The biggest mystery in the Standard Cosmological Model is dark energy—the stuff that is “presumably” the engine behind the acceleration of the universe and which makes up 65 to 70 percent of the entire universe. Dark energy forms the backbone of the idea of the “cosmological constant”—first conceived by Albert Einstein in his General Theory of Relativity to refute the conception that the universe was actually static and not expanding or contracting.

When researchers in the 1990s discovered that the universe was not only expanding, but accelerating in its expansion, Einstein’s “universal constant” (which he labeled lambda, or Λ) became surprisingly relevant again. When plugged into equations used to understand the growth of the universe after the Big Bang (known as the Friedmann equations), scientists arrived at the modern “cosmological constant.” However, there’s a couple problems—scientists have never actually observed dark energy (hence the “dark” moniker) and the cosmological constant is pretty lousy at explaining observed phenomena.



Because science abhors a epistemological vacuum, astrophysicists have instead explored other theories that could explain what’s happening in the universe. In one of those theories, published in the Journal of Cosmology and Astroparticle Physics in December of 2023, University of Copenhagen astrophysicist Jan Ambjørn and Yoshiyuki Watabiki at the Tokyo Institute of Technology explore a novel idea that doesn’t require the yet-undiscovered dark energy to explain the acceleration of the universe, and negates the need for a cosmological constant as well.

Instead, this new paper argues, our universe is actually swallowing up ‘baby universes’ as it expands.

“The main finding of our work is that the accelerated expansion of our universe, caused by the mysterious dark energy, might have a simple intuitive explanation,” Ambjørn tells LiveScience, “the merging with so-called baby universes, and that a model for this might fit the data better than the standard cosmological model.”

The idea is deceptively simple—as our universe grows, it absorbs other universes in its path, thereby “accelerating” its boundaries. Perceived by our telescopes, this would look like an increased acceleration of universal expansion. When Ambjørn and Watabiki ran the calculations for this ‘baby universe’ theory, the calculations fit more closely with real-life observations than those using the Standard Cosmological Model, the researchers claim.

The paper also attempts to answer another mystery of the early universe called “cosmological inflation,” wherein the early universe rapidly expanded for some unknown reason. A current theory suggests that a hypothetical field, called the “inflaton field,” drove this expansion, but this new paper suggests another mechanism could have been at work.



“The fact that the universe has expanded…in a very short time, invites the suggestion that this expansion was caused by a collision with a larger universe, i.e. that it was really our Universe which was absorbed in another ‘parent’ universe,” the paper reads. “It is difficult to judge if such a scenario could take place in a way that would actually solve the problems inflation was designed to solve, but one interesting aspect of such a scenario is that there is no need for an inflation field.”
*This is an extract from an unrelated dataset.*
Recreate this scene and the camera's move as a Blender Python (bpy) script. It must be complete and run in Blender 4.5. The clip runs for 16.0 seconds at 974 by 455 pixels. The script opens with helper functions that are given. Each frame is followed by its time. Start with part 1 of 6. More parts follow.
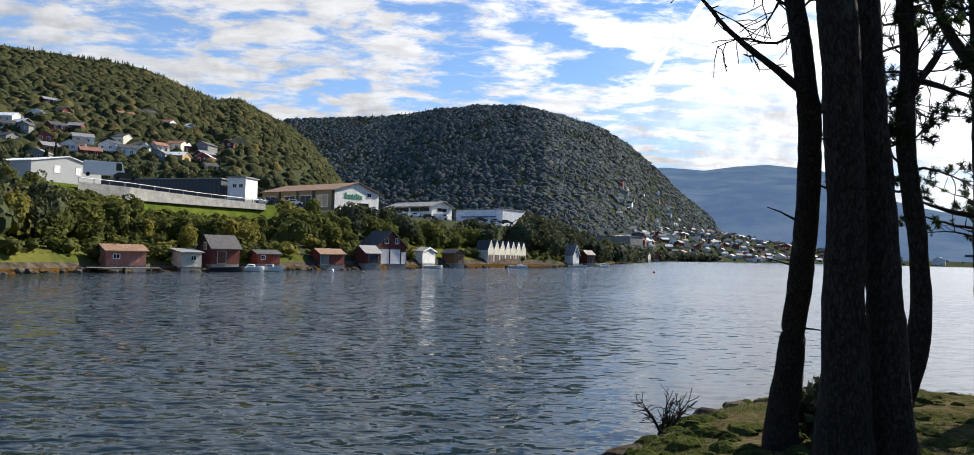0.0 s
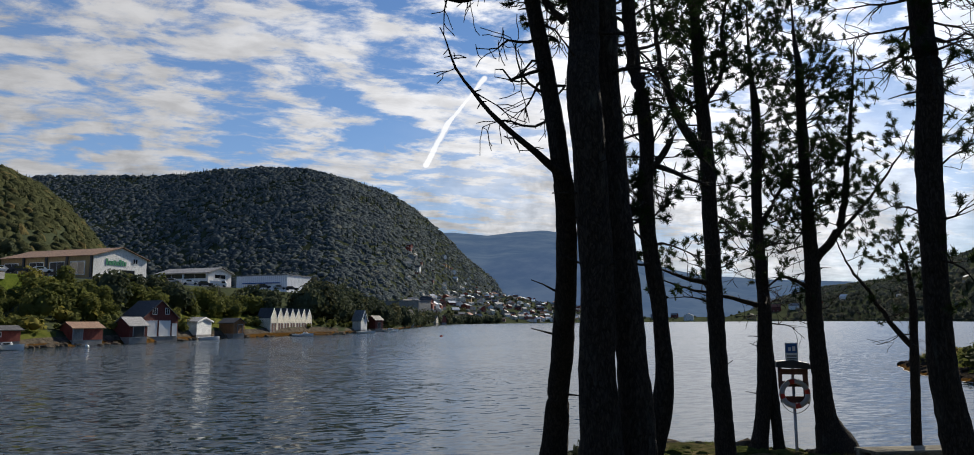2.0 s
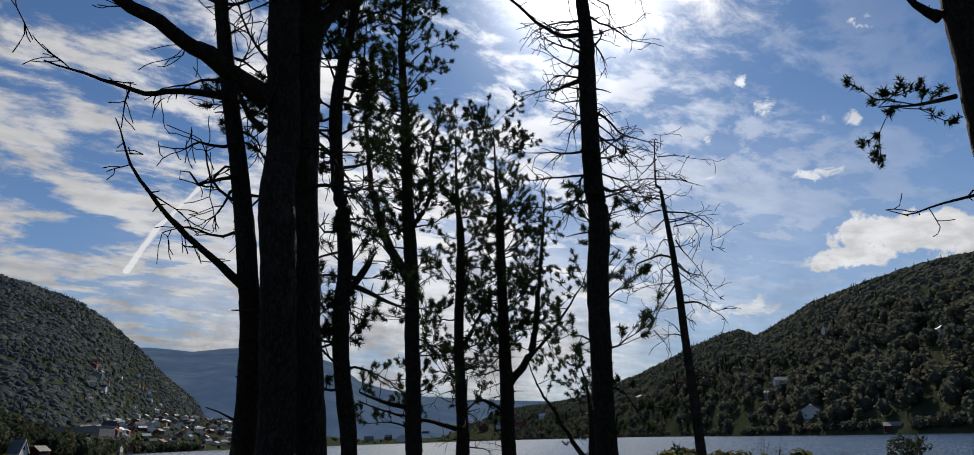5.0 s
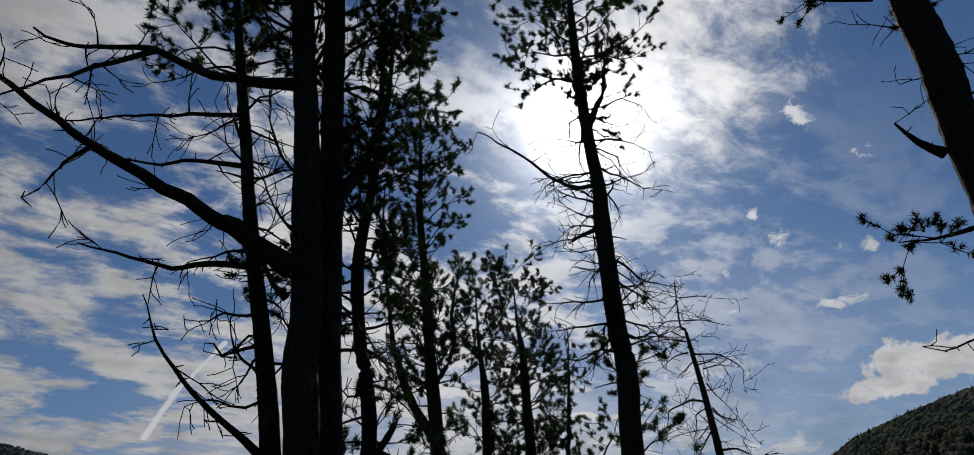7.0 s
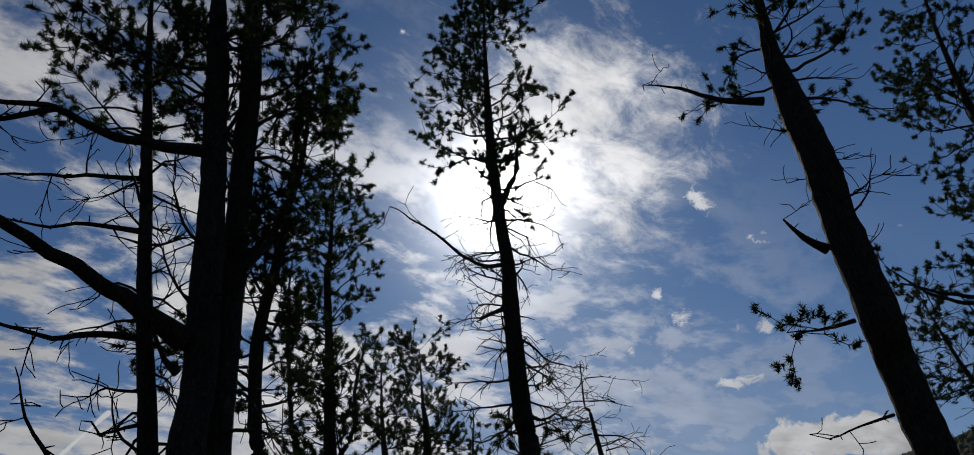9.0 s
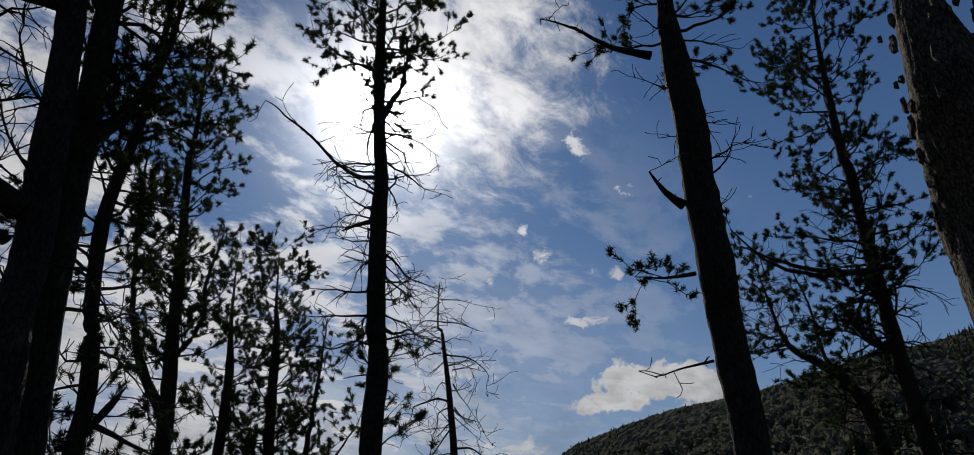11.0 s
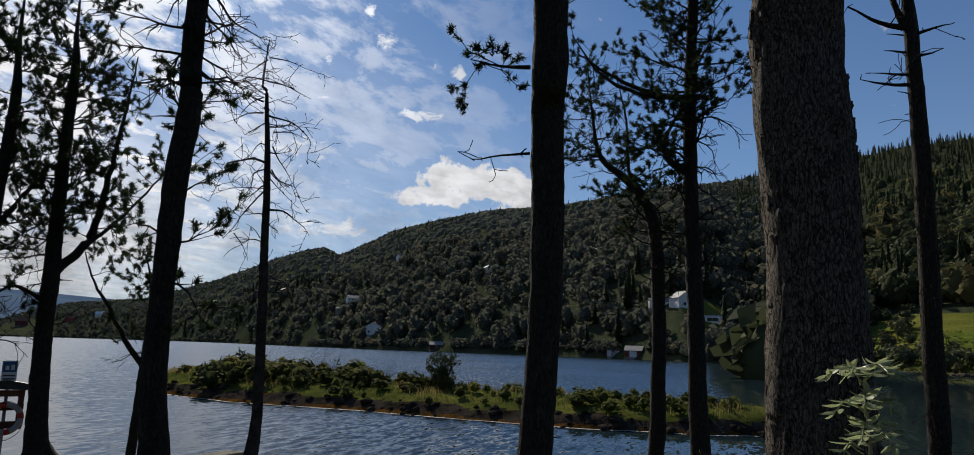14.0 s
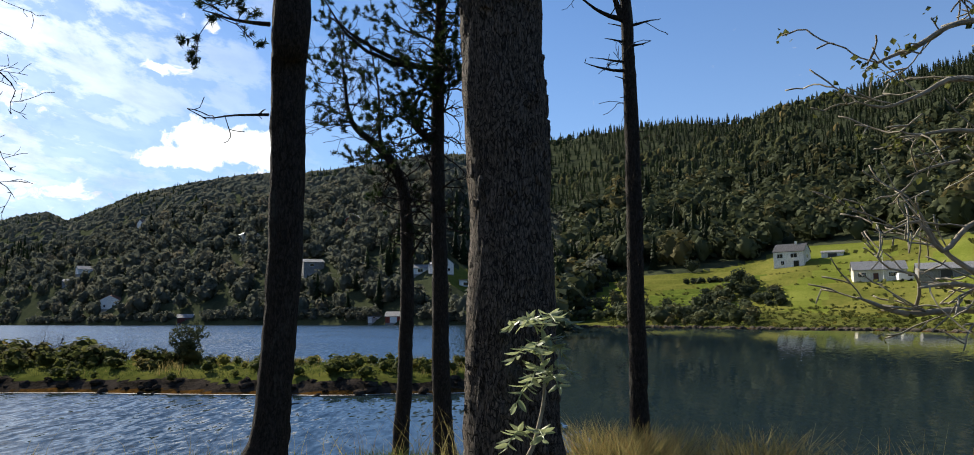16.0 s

This isn’t the only theory that boldly eschews the need for a cosmological constant. In July of 2023, another paper argued that the expansion of the universe could simply be a mirage caused by the evolution of electrons and protons over immensely long time scales.

For now, no alternative theory has dethroned dark energy and the cosmological constant as the best explanation of the universal acceleration. But it’s always important to keep a cautiously open mind—especially in science as cutting-edge as universal expansion. Sometimes interesting and helpful ideas can come from very odd place. Never say never.